Adam Holland said...

"dust dreams":

You're wrong. Let me quote from Ami Isseroff's blog:

Friday, February 29, 2008
Reuters Holocaust Shoah

[Feb. 29] Reuters news service either deliberately or by accident mistranslated remarks by Israeli Deputy Defense Minister Matan Vilnai. Because it involved the omnipotent word "Holocaust," this triggered an international news libel against Israel.

Vilnai said:

"As the Qassam rocket fire [on Israeli civilians] intensifies and increases its range, the Palestinians are bringing upon themselves a bigger catastrophe because we will use all our might to defend ourselves."

In Hebrew, he had said, "Yamitu al azmam shoah gdolah yoter." That means, "Will bring upon themselves a greater disaster. Reuven Alcalay's English Hebrew dictionary lists catastrophe, ruin or destruction among the most frequent meanings of "shoah." It also means "pit" or "abyss." "Hashoah," with the definite article, means "the Holocaust." That was not what Vilnai said. The phrase is a Hebrew cliche of common officialese. "Holocaust" means the destruction of European Jewry. It literally means a whole animal offered as burnt offering. It cannot be greater or lesser, because in Hebrew at least, Ha Shoah can only refer to that one event. Genocide of other peoples is generally referred to as "Rezach Am" - a literal translation meaning "murder of a people."

World Media were quick to accuse Israel of plotting genocide against the Palestinians, without bothering to check the meaning of the phrase with the source.
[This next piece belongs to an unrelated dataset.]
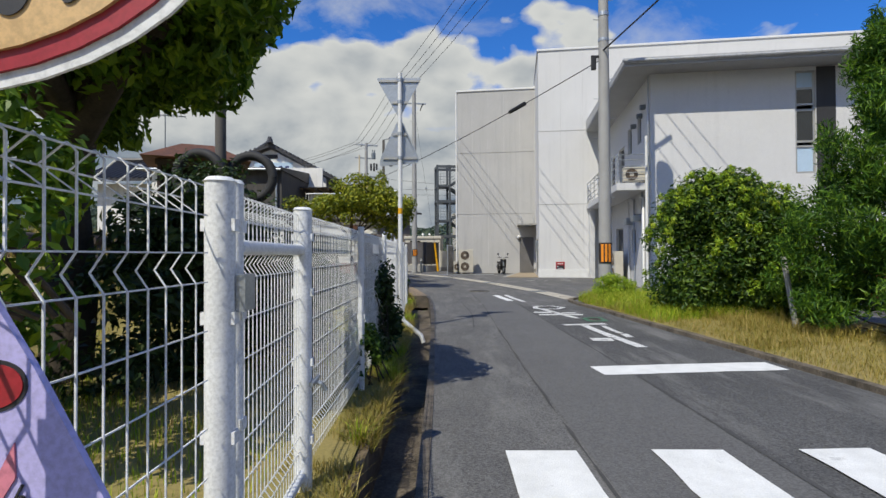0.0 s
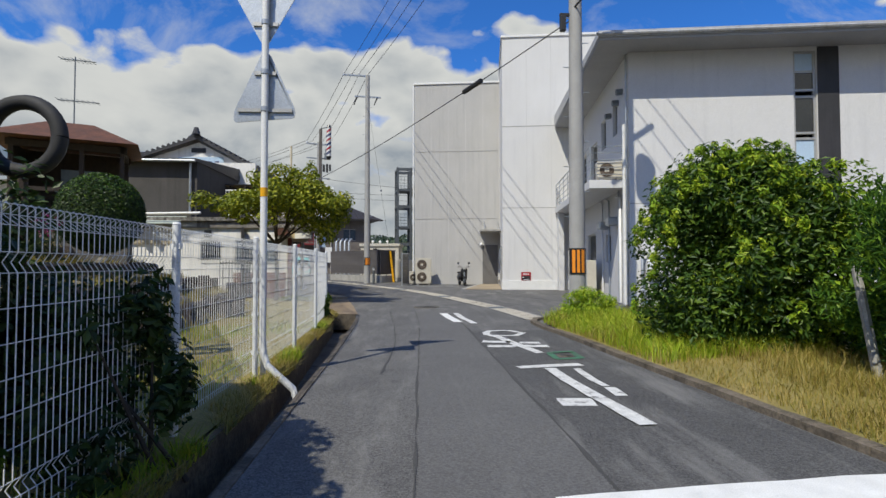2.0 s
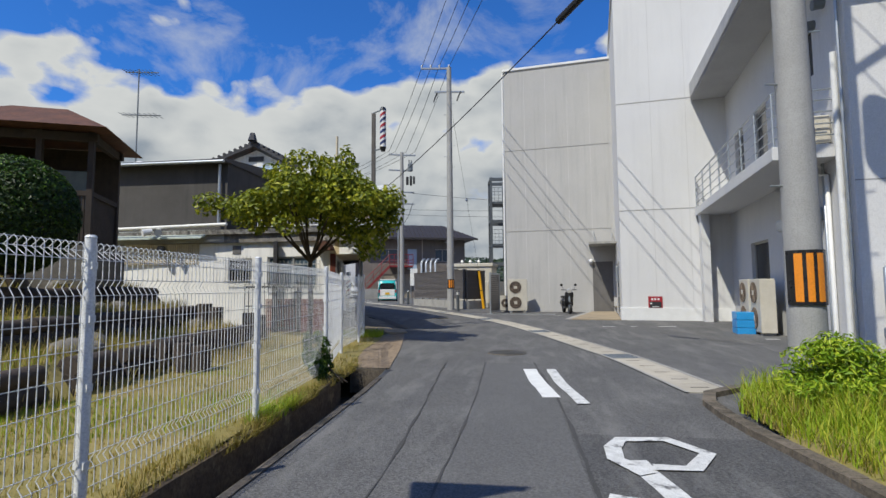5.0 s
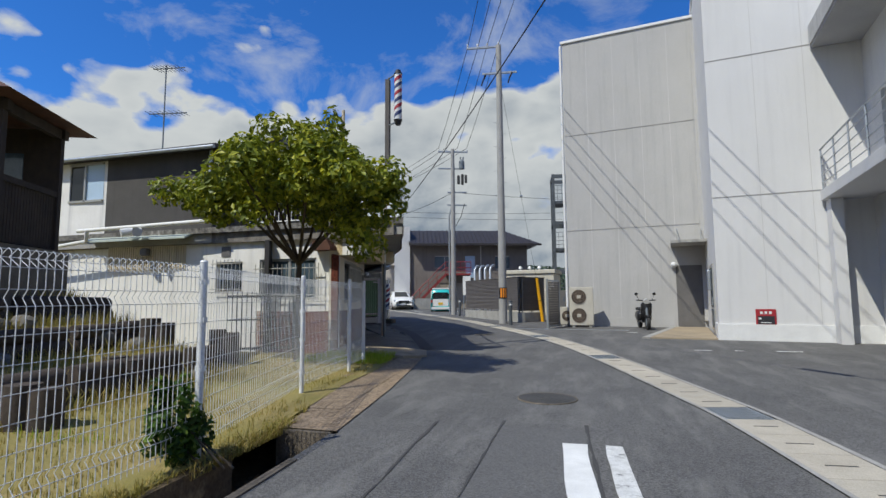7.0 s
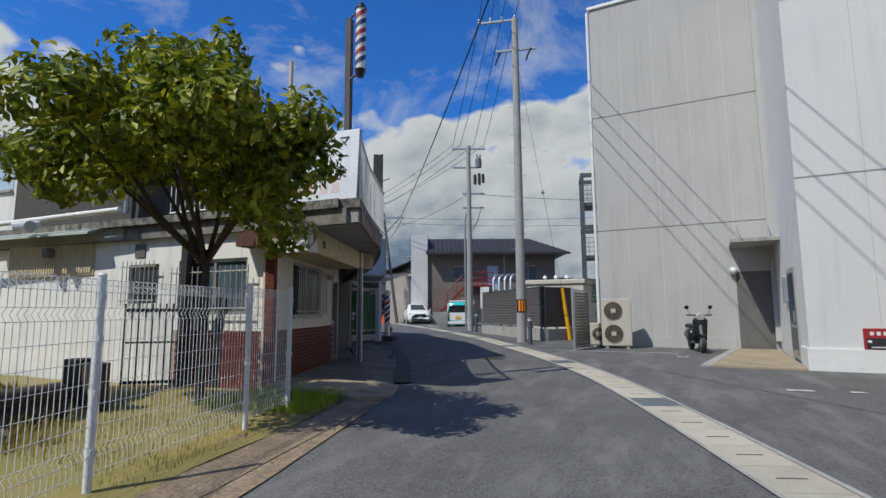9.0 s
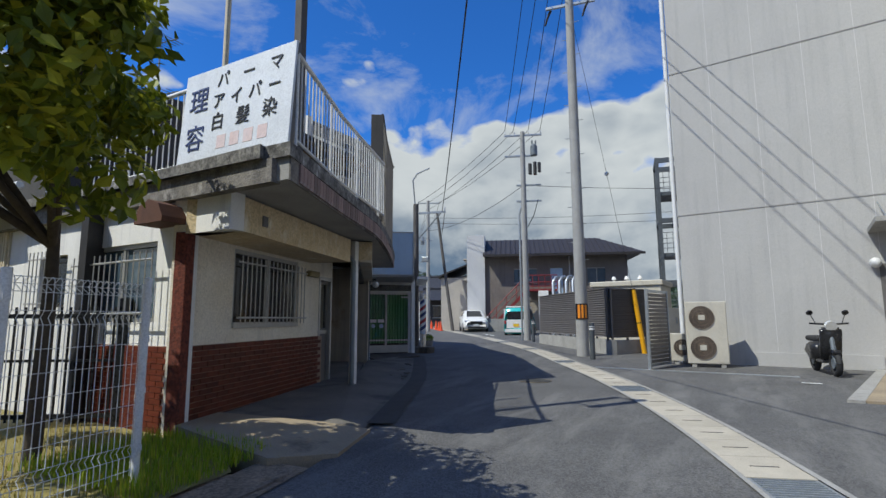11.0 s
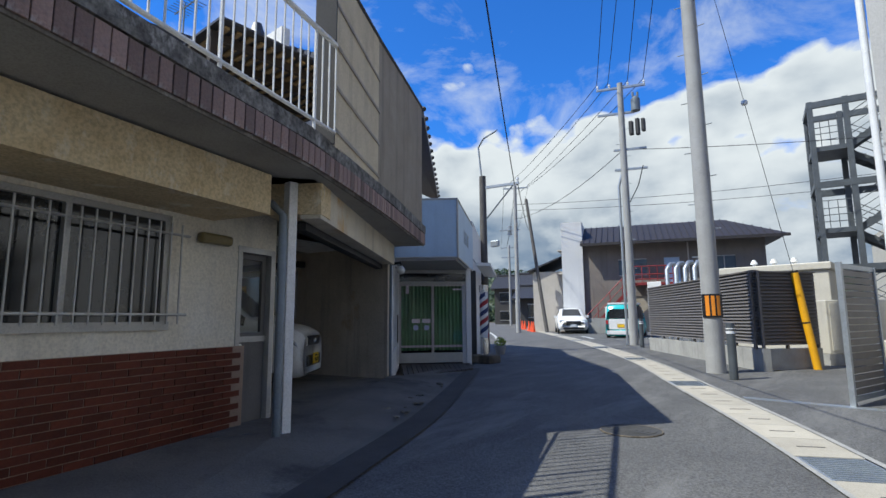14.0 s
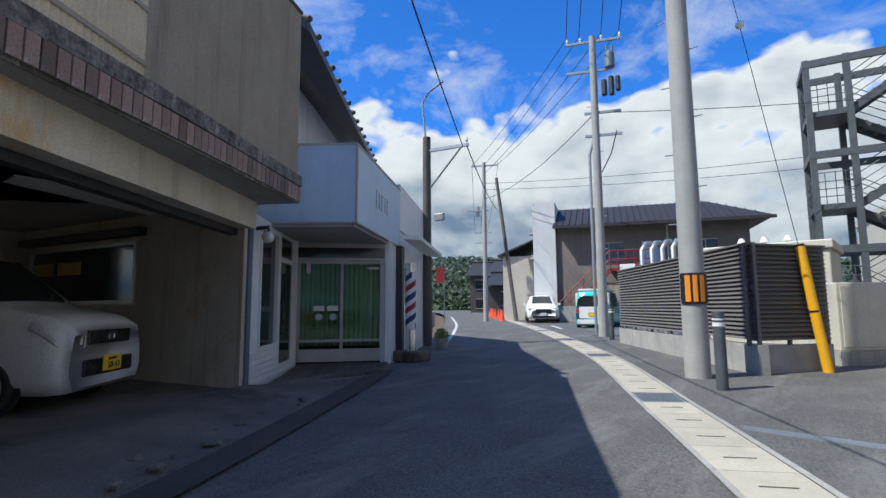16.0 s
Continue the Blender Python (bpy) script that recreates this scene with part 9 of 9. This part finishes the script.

British newsmedia and Reuters, were particularly energetic:

Reuters: Israel minister warns Palestinians of "shoah"
The BBC: Israel warns of Gaza 'holocaust'
The Guardian: Israeli minister warns of Palestinian 'holocaust'
The Times (of London): Israel threatens to unleash 'holocaust' in Gaza

Another blood libel has been created, and it won't go away so easily.

Beaman said...

Reuters and the BBC have disgraced themselves, that is certain. Israel needs to boost their International PR especially in Europe and America. Like 'Al Jazeera English' now beams across the Western World, so should an Israeli equivalent, because most journalists over here don't give a damn for facts. Not when it comes to Israel at any rate.